Karar Samedul Islam

Personal information
- Full name: Karar Samedul Islam
- National team: Bangladesh
- Born: 15 July 1981 (age 44) Dhaka, Bangladesh
- Height: 1.60 m (5 ft 3 in)
- Weight: 60 kg (132 lb)

Sport
- Sport: Swimming
- Strokes: Breaststroke

Medal record
Representing Bangladesh
South Asian Games
| Gold medal – first place | 2004 Islamabad | 100m backstroke |
| Bronze medal – third place | 2004 Islamabad | 50m breaststroke |
| Bronze medal – third place | 2004 Islamabad | 200m breaststroke |

= Karar Samedul Islam =

Bangladeshi swimmer

Karar Samedul Islam (born July 15, 1981) is a Bangladeshi former swimmer, who specialized in breaststroke events. Islam competed only in the men's 100 m breaststroke at the 2000 Summer Olympics in Sydney.
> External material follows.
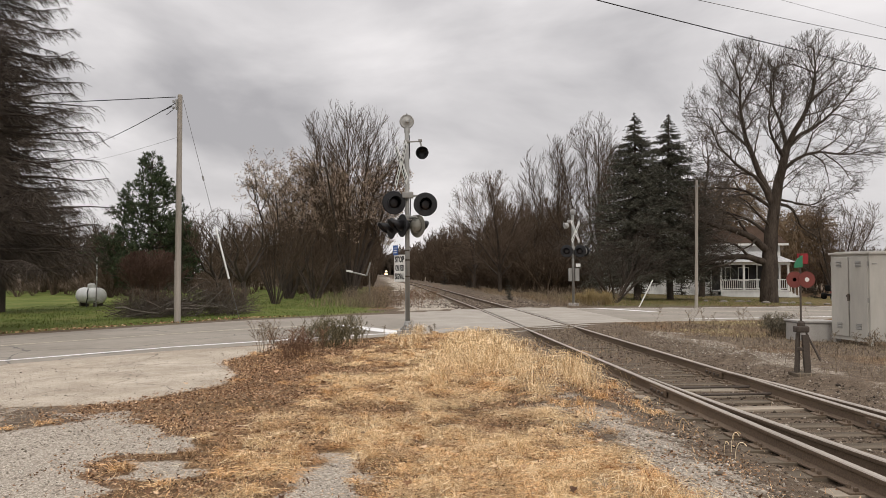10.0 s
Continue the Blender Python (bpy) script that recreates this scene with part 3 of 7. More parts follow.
def conifer(name, at, label, seed, height, radius, trunk_r, whorls, per, needle, bark, clear=0.08, droop=0.35, card=0.16, dens=26, taper=0.9, lift=0.0, gaps=0.0, shape=1.0, split=False, twig_r=0.008, hang=0.0, bough_r=1.0):
    """A spruce or pine: a straight trunk and whorls of boughs, each with side sprays of needles."""
    root = new(name)
    rng = np.random.default_rng(seed)
    zs = np.linspace(0, height, 14)
    pts = np.stack([np.cumsum(rng.normal(0, 0.015, 14)), np.cumsum(rng.normal(0, 0.015, 14)), zs], 1)[None]
    v, f = tubes([(pts, (trunk_r * (1 - zs / height) ** 0.8 + 0.02)[None], 10)])
    arrays("trunk", v, f, bark, root, True)
    n = whorls * per
    fz = np.clip(np.repeat(np.linspace(clear, 0.985, whorls), per) + rng.uniform(-0.5, 0.5, n) / whorls, clear * 0.9, 0.995)
    az = rng.uniform(0, 2 * np.pi, n)
    keep = rng.uniform(0, 1, n) > gaps
    fz, az = fz[keep], az[keep]
    n = len(fz)
    L = 0.03 + radius * (1 - np.clip((fz - clear) / (1 - clear), 0, 1) ** shape * taper) * rng.uniform(0.72, 1.08, n)
    k = 7
    u = np.linspace(0, 1, k)
    out = np.stack([np.cos(az), np.sin(az)], 1)
    boughs = np.zeros((n, k, 3))
    boughs[:, :, :2] = out[:, None] * (L[:, None] * u)[..., None]
    sag = droop * rng.uniform(0.6, 1.3, n)
    boughs[:, :, 2] = (fz * height)[:, None] + L[:, None] * (lift * u - sag[:, None] * u + (sag * 0.75)[:, None] * u ** 2.2)
    boughs[:, 1:] += rng.normal(0, 0.03, (n, k - 1, 3)) * L[:, None, None] * 0.6
    rad = bough_r * (0.012 + 0.016 * L[:, None] * (1 - fz[:, None] * 0.5)) * (1 - 0.8 * u)
    v, f = tubes([(boughs, rad, 4)])
    arrays("bough", v, f, bark, root)["kind"] = "stuff"
    m = dens
    par = np.repeat(np.arange(n), m)
    t = np.clip(rng.uniform(0.12, 1.0, n * m), 0, 0.999) * (k - 1)
    i0 = t.astype(int)
    w = (t - i0)[:, None]
    p = boughs[par, i0] * (1 - w) + boughs[par, i0 + 1] * w
    d = np.zeros((n * m, 3))
    d[:, :2] = out[par]
    sidev = np.stack([-d[:, 1], d[:, 0], 0 * d[:, 0]], 1) * np.sign(rng.normal(0, 1, n * m))[:, None]
    sp = d * rng.uniform(0.4, 0.9, (n * m, 1)) + sidev * rng.uniform(0.3, 1.0, (n * m, 1))
    sp[:, 2] += rng.normal(-0.18 - droop * 0.5 - hang, 0.22 + hang * 0.3, n * m)
    sp /= np.linalg.norm(sp, axis=1)[:, None]
    ln = card * (0.25 + 0.5 * L[par]) * (0.3 + 0.7 * L[par] / radius) * rng.uniform(0.5, 1.2, n * m) * (1.25 - t / (k - 1) * 0.6)
    tw = np.stack([p, p + sp * (ln / 2)[:, None], p + sp * ln[:, None] - np.array([0, 0, 0.12]) * ln[:, None]], 1)
    return root, tw, rng, at, label, needle, bark, twig_r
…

He received a Universality place from FINA, in an entry time of 1:09.51. He challenged six other swimmers in heat two, including two-time Olympians Juan José Madrigal of Costa Rica and Jean Luc Razakarivony of Madagascar. With one swimmer casting out of the race for a no false-start rule, Islam rounded out the field to last place in 1:14.93, almost ten seconds farther behind leader Madrigal. Islam failed to advance into the semifinals, as he placed sixty-fourth overall on the first day of prelims.